Simply enunciating can help you unlock your jaw. You have to be careful about over-enunciating in certain genres, because you don’t want your version of “Lost Boy” to sound like a Julie Andrews cover, but enunciating is a good tool for jaw problems.
Lip tension is usually not as difficult to fix as jaw and tongue tension, because it’s more visible. I notice it especially with singers who are working hard on restricting air. Often they’ll concentrate so hard that they’ll draw their lips back around their teeth.
How to Lose the Lip Tension
Because it’s so visible, I’ve found that mirror work and constant reminders about lip tension are the best way to combat it.
Enunciate and Chew
Like jaw tension, lip tension can also be corrected by enunciation and chewing. It’s tough to tense your lips doing either of these actions.
Lip trill will help keep your lips relaxed and soft. Try that exercise and then see if you can apply the same relaxation to the rest of your singing.

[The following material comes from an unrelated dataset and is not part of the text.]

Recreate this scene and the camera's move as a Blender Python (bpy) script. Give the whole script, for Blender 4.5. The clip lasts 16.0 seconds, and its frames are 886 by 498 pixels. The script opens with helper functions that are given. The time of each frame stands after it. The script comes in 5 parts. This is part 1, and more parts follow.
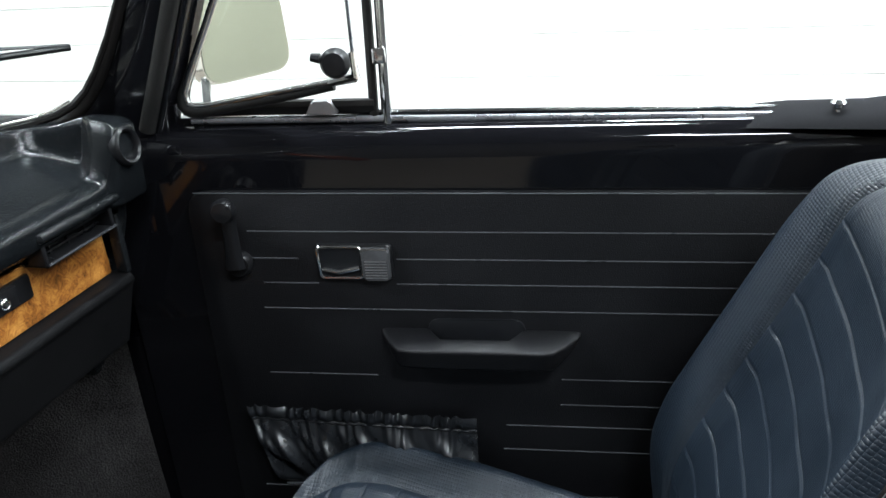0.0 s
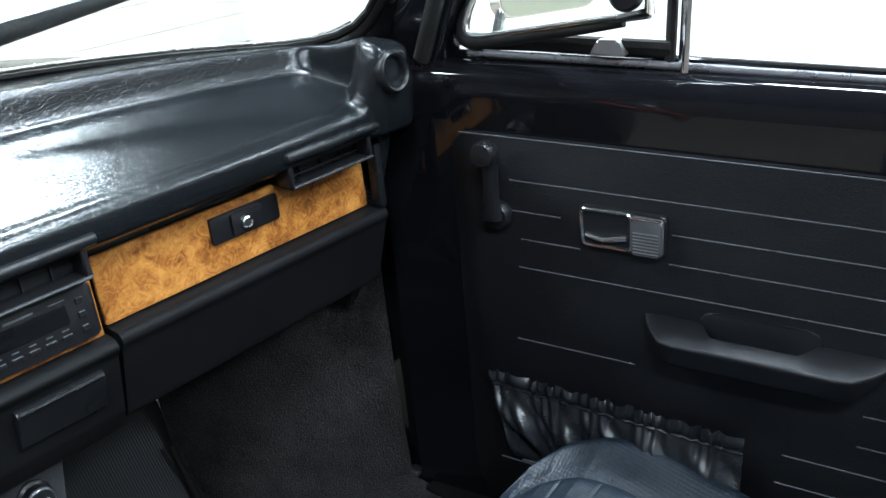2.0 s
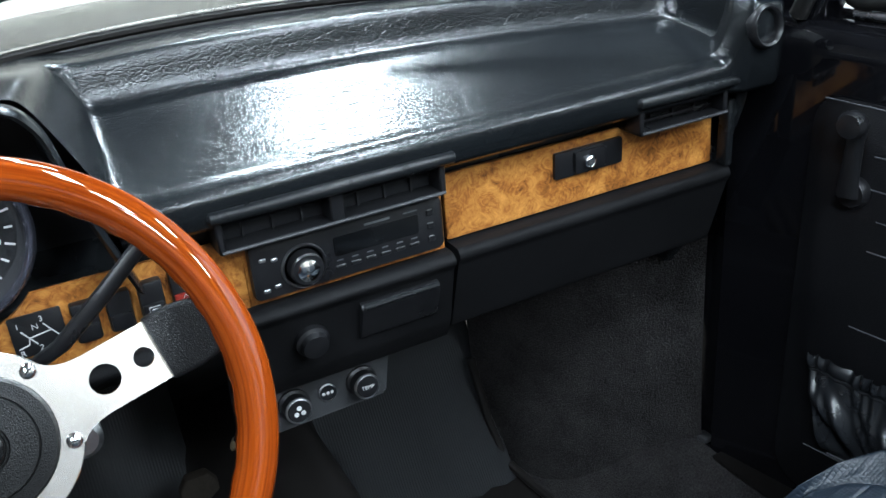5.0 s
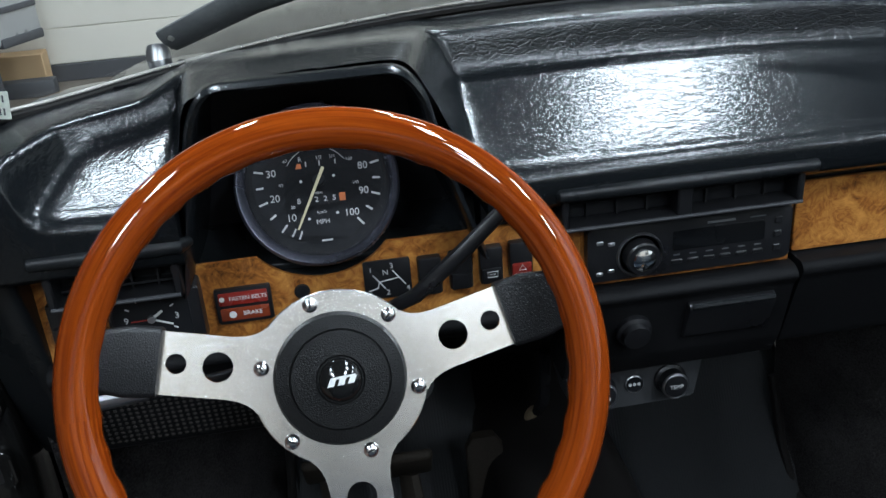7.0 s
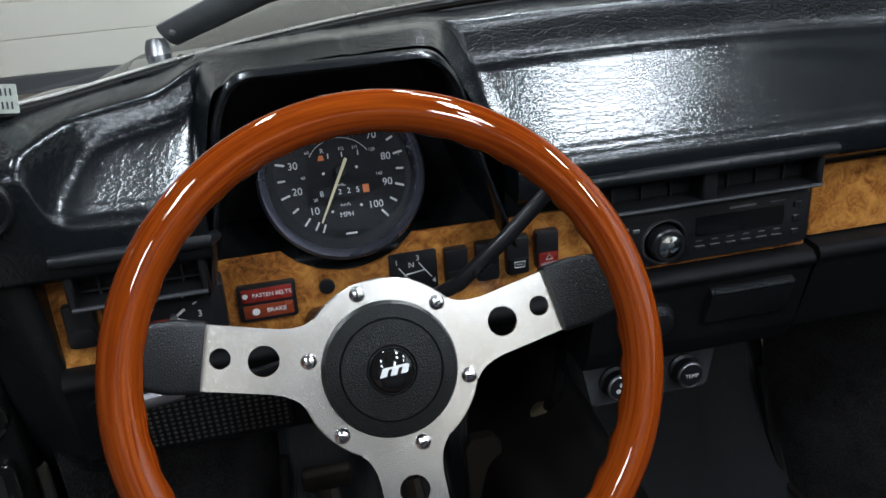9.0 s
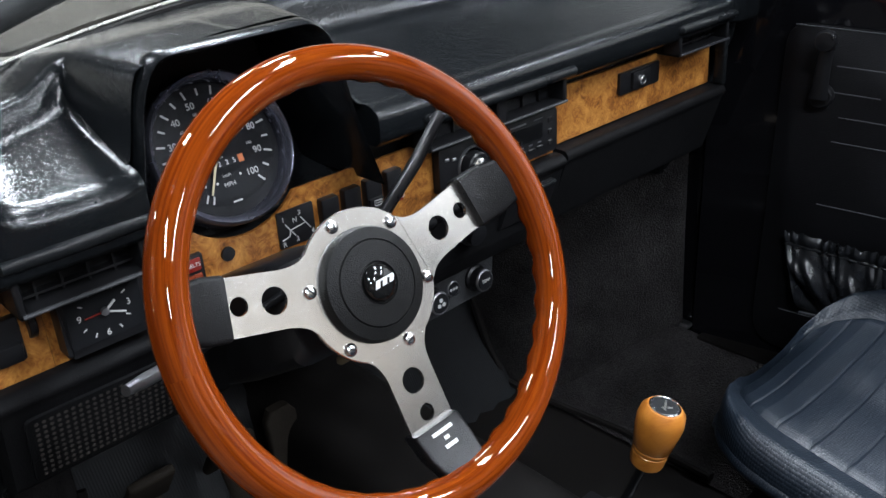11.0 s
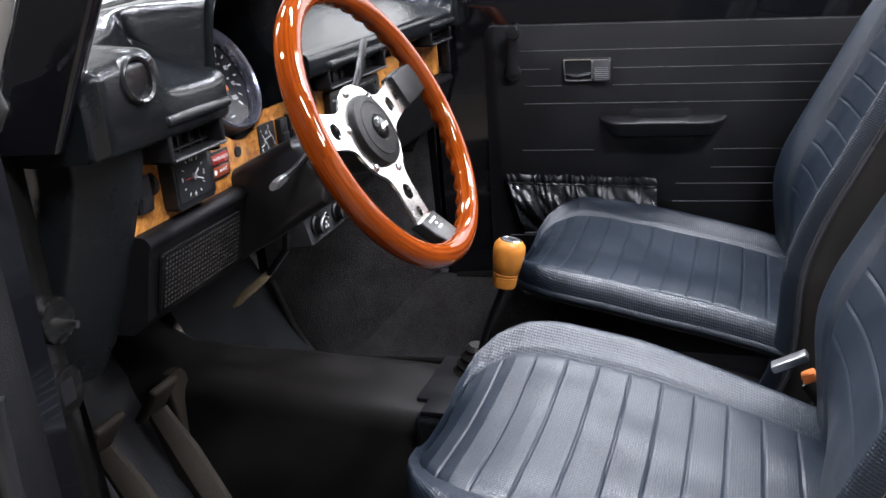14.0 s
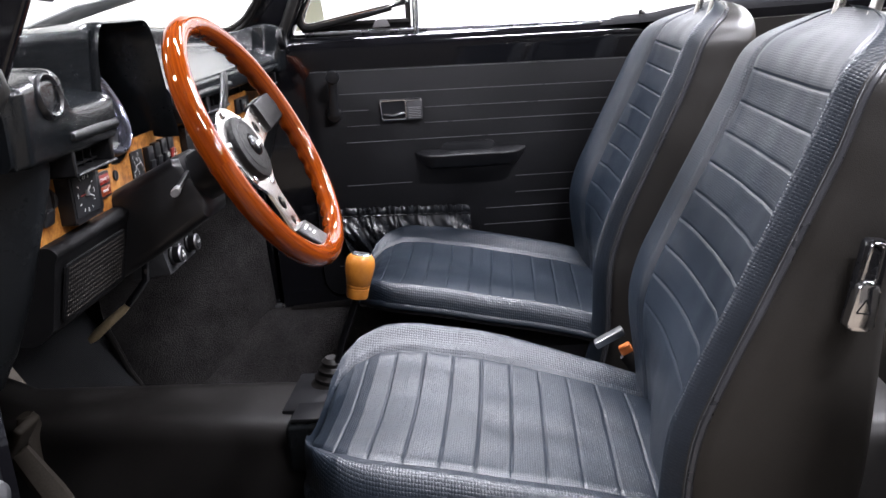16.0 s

It seems obvious when you think about the location of your larynx, or voice box, but singers often forget how much neck tension can affect their singing. Your neck should be in line with your torso, as if you’re a puppet hanging from strings pulling up from the top of your head. If you feel your face jutting forward and it doesn’t feel in line with your torso, you’re probably dealing with some neck tension.
How to Eliminate Neck Tension
Shake Your Head “No”
Shake your head back and forth as you sing. It’ll make it difficult to clench any of the muscles in your neck.
Look at Your Profile in the Mirror
Watch yourself in the mirror. Your neck provides another very visible sign of tension. If you notice that your head is out of alignment, straighten up, and envision that string pulling you up from the top of your head.
There’s a common misconception that singing should involve clenching your abdomen to get the sound out. While this is one way to produce a loud sound, it’s not going to be the healthiest, best controlled sound you could be creating. When you inhale, your ribs should be allowed to open, and your abdomen should relax. On an exhalation, you’ll use a lot of support muscles (including your abdominal muscles), but that doesn’t mean that you should yank your belly in.
How to Loosen Up your Abdomen
Focus on Your Breathing
Try lying on the floor and setting a book on your belly. Watch as the book rises and falls. If you’re clenching your abdomen, you won’t be able to move the book very well.
Yoga will strengthen your abdominal muscles without causing you to clench then. Watching your breath and learning to restrict air with ujjayi breathing will be beneficial as well.
Stop Focusing on What You Look Like
I know you’re used to sucking in your stomach because you want to look thin (believe me, I do it, too), but this is not the most expedient way to make your voice sound good. Relaxed inhalations are key to not singing with tension.